---------- COLLECTED DATA ----------
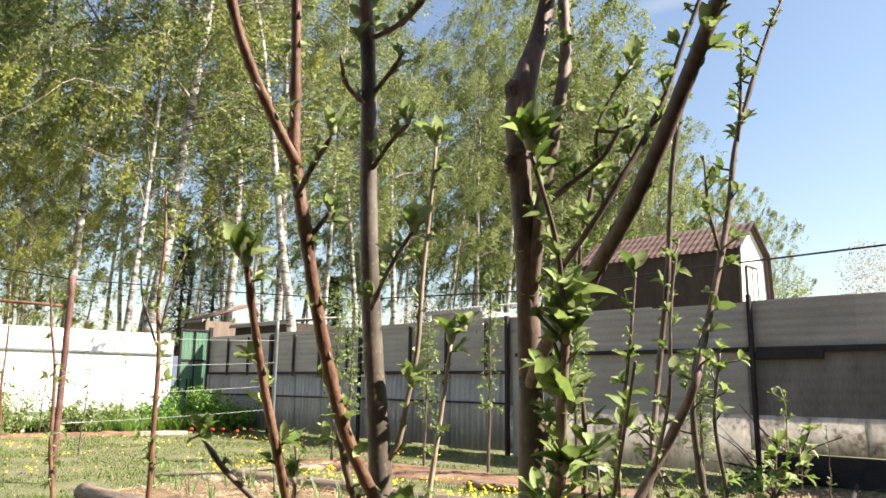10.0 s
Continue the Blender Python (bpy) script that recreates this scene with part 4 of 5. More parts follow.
twig((0.206, 1.03, 2.03, 0.0066), (0.232, 1.05, 2.062, 0.0066), (0.292, 1.06, 2.16, 0.0066), (0.339, 1.04, 2.275, 0.0062), (0.384, 1.03, 2.466, 0.0058), (0.419, 1.02, 2.626, 0.0046))
twig((0.21, 1.03, 2.16, 0.0042), (0.224, 1.04, 2.187, 0.004), (0.247, 1.04, 2.285, 0.0044), (0.279, 1.04, 2.421, 0.0038))
twig((0.225, 1.03, 2.51, 0.0055), (0.242, 1.04, 2.56, 0.0053), (0.269, 1.03, 2.644, 0.0055), (0.313, 1.03, 2.812, 0.005), (0.343, 1.02, 2.984, 0.0036))
twig((0.178, 1.05, 2.55, 0.0062), (0.15, 1.045, 2.57, 0.0058), (0.118, 1.03, 2.568, 0.0056), (0.098, 1.03, 2.653, 0.005), (0.098, 1.03, 2.82, 0.0042))
twig((0.385, 0.645, 1.93, 0.0042), (0.372, 0.63, 1.975, 0.0037), (0.341, 0.62, 1.987, 0.0029))
twig((0.17, 1.02, 1.49, 0.0055), (0.25, 0.95, 1.61, 0.005), (0.338, 0.95, 1.757, 0.0046), (0.39, 0.95, 1.89, 0.004), (0.425, 0.95, 1.98, 0.0034), (0.462, 0.95, 2.09, 0.0028))
twig((-0.226, 0.87, 1.6, 0.0042), (-0.195, 0.84, 1.64, 0.0038), (-0.165, 0.82, 1.68, 0.003))
twig((-0.212, 0.9, 1.54, 0.004), (-0.175, 0.88, 1.58, 0.0035))
tip(-0.025, 1.15, 1.782, 7, 0.055)
tip(-0.066, 1.14, 1.335, 6, 0.045)
tip(-0.273, 0.8, 1.49, 7, 0.058)
tip(-0.375, 0.97, 1.25, 6, 0.036)
tip(-0.32, 0.63, 2.12, 4, 0.045)
tip(-0.25, 0.79, 2.29, 5, 0.04)
twig((0.153, 0.735, 1.41, 0.004), (0.135, 0.68, 1.5, 0.0032), (0.1, 0.62, 1.59, 0.0028))
tip(0.099, 0.617, 1.598, 9, 0.05)
tip(0.106, 0.622, 1.594, 5, 0.042)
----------
▶ **PROBLEM STATEMENT**
All of the data needs repeating exactly, but the pictures do not.

▶ **OUTPUT FOR THIS EXERCISE**
10.0 s
Continue the Blender Python (bpy) script that recreates this scene with part 4 of 5. More parts follow.
twig((0.206, 1.03, 2.03, 0.0066), (0.232, 1.05, 2.062, 0.0066), (0.292, 1.06, 2.16, 0.0066), (0.339, 1.04, 2.275, 0.0062), (0.384, 1.03, 2.466, 0.0058), (0.419, 1.02, 2.626, 0.0046))
twig((0.21, 1.03, 2.16, 0.0042), (0.224, 1.04, 2.187, 0.004), (0.247, 1.04, 2.285, 0.0044), (0.279, 1.04, 2.421, 0.0038))
twig((0.225, 1.03, 2.51, 0.0055), (0.242, 1.04, 2.56, 0.0053), (0.269, 1.03, 2.644, 0.0055), (0.313, 1.03, 2.812, 0.005), (0.343, 1.02, 2.984, 0.0036))
twig((0.178, 1.05, 2.55, 0.0062), (0.15, 1.045, 2.57, 0.0058), (0.118, 1.03, 2.568, 0.0056), (0.098, 1.03, 2.653, 0.005), (0.098, 1.03, 2.82, 0.0042))
twig((0.385, 0.645, 1.93, 0.0042), (0.372, 0.63, 1.975, 0.0037), (0.341, 0.62, 1.987, 0.0029))
twig((0.17, 1.02, 1.49, 0.0055), (0.25, 0.95, 1.61, 0.005), (0.338, 0.95, 1.757, 0.0046), (0.39, 0.95, 1.89, 0.004), (0.425, 0.95, 1.98, 0.0034), (0.462, 0.95, 2.09, 0.0028))
twig((-0.226, 0.87, 1.6, 0.0042), (-0.195, 0.84, 1.64, 0.0038), (-0.165, 0.82, 1.68, 0.003))
twig((-0.212, 0.9, 1.54, 0.004), (-0.175, 0.88, 1.58, 0.0035))
tip(-0.025, 1.15, 1.782, 7, 0.055)
tip(-0.066, 1.14, 1.335, 6, 0.045)
tip(-0.273, 0.8, 1.49, 7, 0.058)
tip(-0.375, 0.97, 1.25, 6, 0.036)
tip(-0.32, 0.63, 2.12, 4, 0.045)
tip(-0.25, 0.79, 2.29, 5, 0.04)
twig((0.153, 0.735, 1.41, 0.004), (0.135, 0.68, 1.5, 0.0032), (0.1, 0.62, 1.59, 0.0028))
tip(0.099, 0.617, 1.598, 9, 0.05)
tip(0.106, 0.622, 1.594, 5, 0.042)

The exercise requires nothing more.